Protecting Your Energy: How to Decline a Person’s Request for Help

Sometimes it’s just harder to say no.

When dealing with loved ones or maybe even people at your workplace, you may find yourself unable to say no to things in order to appease those around you.

But the reality is, this behavior does little for your own well-being. Your energy is just as important as those of your loved ones, which is why protecting it should be on your priority list, even when it means saying no.

1. Give yourself space.

Sometimes we get caught up in the moment and rush to answer a request without thinking about our own needs. In these situations, it is helpful to take a second and give yourself the space needed from the situation to think clearly.

If you receive a request and you are really unsure of how to respond, don’t be afraid to tell the person that you need time to think it over.

2. Prepare yourself.

Once you have thought over the request and are clear on what is needed from you both physically and emotionally, you will then be in a place where you can begin to answer.

However, practicing your response before you circle back with the person is extremely important. This will allow you to go in comfortable, confident and able to clearly articulate yourself. Prepping for the conversation will allow you to anticipate the other person’s reaction and come ready for all possible scenarios.

3. Keep calm.

When saying no, the person may not have a positive reaction. They may respond by making you feel bad or uneasy about protecting your energy. In these situations, it is important to remain calm and hold your ground.

Remember your thought process that lead you to this answer as well as your own well-being. Your needs are just as important as theirs. There must be a reason why you decided to say no – don’t lose sight of this.

4. Provide your reasoning.

Be willing to explain your stance as best as you can. You want to assure the person that you thought through the request. Also, try to answer questions where you can. This will hopefully be an opportunity for you and the person to understand your boundaries and eliminate any awkwardness. In the cases where you’ve chosen to decline something simply for personal reasons, it is acceptable to only share what you are comfortable with the person knowing.

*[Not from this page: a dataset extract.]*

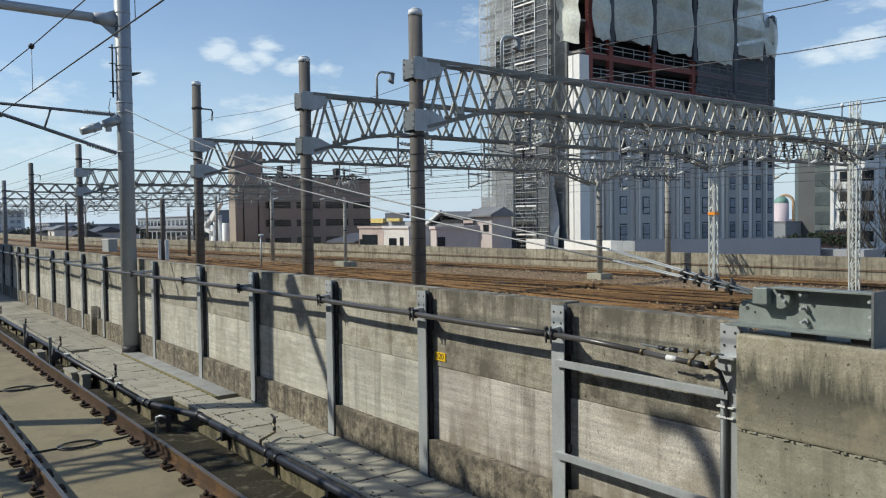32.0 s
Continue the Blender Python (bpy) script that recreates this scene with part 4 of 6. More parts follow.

5. Find alternative solutions.

It may be helpful to offer other ways to help the person. Maybe it isn’t exactly what they hoped for or wanted from you but if there is anything that you can do to help, that is within your means and personal well-being, try to see if the person will accept.

This will remind the person that, although you are saying no this time you do in fact care about them. Lastly, it may help to alleviate any guilty feelings that you may hold for saying no.